The method proceeds in three stages. First, hidden predicates are identified. For each node, the L‑hop receptive field is hashed using the Weisfeiler‑Lehman (WL) algorithm, yielding a unique structural pattern identifier. Simultaneously, a decision‑tree analysis on the final‑layer node embeddings selects a small set of informative dimensions K and corresponding thresholds T. Each node’s embedding pattern is binarized according to these thresholds, producing an embedding pattern vector. A predicate is defined as the conjunction of a structural pattern and an embedding pattern; a graph satisfies a predicate if any node satisfies it.

Second, a binary activation matrix Φ_c is constructed for each class c using correctly predicted training graphs. Each row corresponds to a conjunction of predicates that holds for a particular graph. An off‑the‑shelf rule learner (the authors use decision trees for efficiency) is then applied to Φ_c and the GNN’s predictions to learn a compact Disjunctive Normal Form (DNF) logical formula ϕ_M that globally explains the model. Tree depth controls rule complexity.

Third, the framework grounds ϕ_M back to the input space. Rather than mapping each latent concept to a single representative subgraph (as prior work does), LogicXGNN generates a set of diverse, fine‑grained grounding rules for each predicate. Because predicates already contain structural information, the grounding process can produce multiple valid subgraphs and structure‑aware input patterns Z, ensuring that explanations remain meaningful even when node features are continuous.

Experiments on four benchmark datasets (Mutagenicity, REDDIT‑BINARY, ogbg‑molhiv, and a synthetic graph classification task) compare LogicXGNN against state‑of‑the‑art methods such as GraphTrail, GNNExplainer, and PGExplainer. Evaluation includes Fid_D, coverage, validity, stability, and runtime. LogicXGNN achieves an average improvement of over 20 % in Fid_D, dramatically higher validity (e.g., 68 % vs. near‑zero on Mutagenicity), and comparable or better coverage and stability. Moreover, the predicate extraction and rule learning steps scale linearly with the number of nodes and layers, yielding 10–100× faster inference on large graphs.

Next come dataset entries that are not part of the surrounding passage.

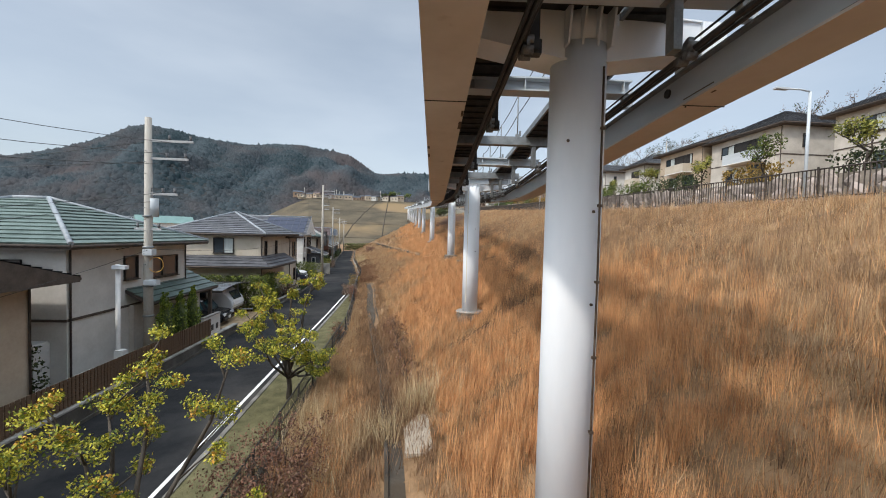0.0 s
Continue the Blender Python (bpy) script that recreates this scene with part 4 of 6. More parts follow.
for x1, y1, z1, x0, y0, z0 in ((-17, 21.5, 8.6, -9.75, 20.4, 9.2), (-16.5, 54.9, 8.7, -10.75, 56.1, 9.6), (-21, 48, 8.2, -10.75, 56.1, 9.2), (-20.5, 81, 8.0, -16.4, 92, 9.5), (-23, 72.5, 7.6, -16.4, 92, 9.2), (-60, 40, 12, -9.75, 20.4, 13.2), (-60, 36, 13, -9.75, 20.4, 12.4), (-17.5, 34.9, 8.6, -9.75, 20.4, 9.0)):
    part("wire", tube([(x0 + (x1 - x0) * f, y0 + (y1 - y0) * f, z0 + (z1 - z0) * f - 0.35 * 4 * f * (1 - f)) for f in np.linspace(0, 1, 9)], 0.012, 4), M_CABLE, wires)

# ---- cars ----
M_TYRE = mat("tyre_rubber", (0.012, 0.012, 0.012), (0.03, 0.03, 0.03), 9.0, 0.85)
M_RIM = mat("alloy_rim", (0.35, 0.36, 0.37), (0.5, 0.5, 0.52), 6.0, 0.35, 0.7, 0.0)
M_LAMP = mat("clear_headlight", (0.5, 0.52, 0.55), (0.75, 0.77, 0.8), 6.0, 0.15, 0.0, 0.0, spec=0.6)
CAR_GLASS = glass_mat("tinted_car_glass", (0.012, 0.045, 0.055))
M_PLATE = mat("white_number_plate", (0.6, 0.6, 0.58), (0.75, 0.75, 0.73), 6.0, 0.5)


def paint(name, c):
    return mat(name, tuple(v * 0.92 for v in c), tuple(min(1, v * 1.05) for v in c), 1.0, 0.22, 0.0, 0.0, spec=0.6)


P_WHITE, P_BLACK, P_DGREEN, P_NAVY = paint("white_car_paint", (0.72, 0.73, 0.74)), paint("black_car_paint", (0.012, 0.013, 0.016)), paint("dark_green_car_paint", (0.03, 0.04, 0.03)), paint("navy_car_paint", (0.02, 0.024, 0.04))


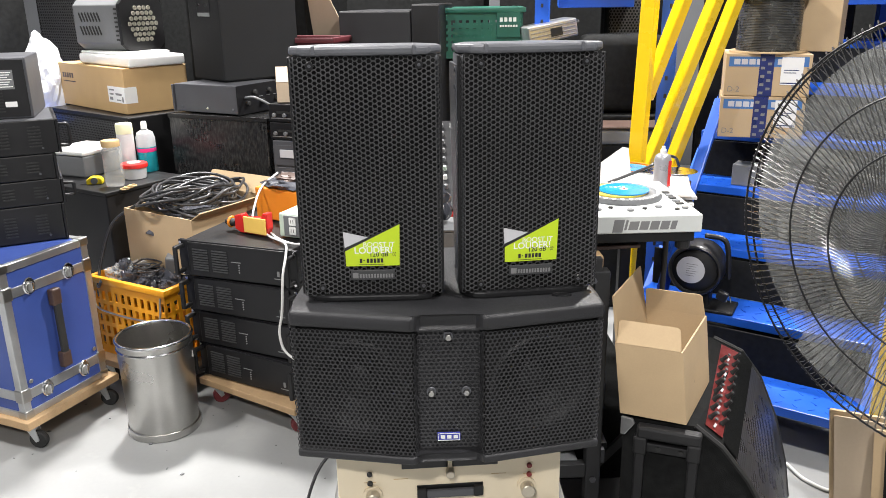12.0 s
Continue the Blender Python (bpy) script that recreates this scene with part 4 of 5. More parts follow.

Key contributions are: (1) the definition of data‑grounded fidelity, exposing the gap between concept‑space and final‑graph fidelity; (2) a novel predicate design that captures both topological and embedding patterns directly from the GNN’s computation; (3) an efficient rule‑learning pipeline that produces compact, human‑readable logical formulas; and (4) extensive empirical validation showing superior fidelity, utility, and scalability.

Limitations include reliance on WL hashing, which ignores node/edge attributes, and sensitivity to the chosen message‑passing depth L. Future work may incorporate attribute‑aware hashing, multi‑level predicates, and unsupervised predicate discovery to broaden applicability. The authors release their code, facilitating reproducibility and further research in trustworthy GNN explanations.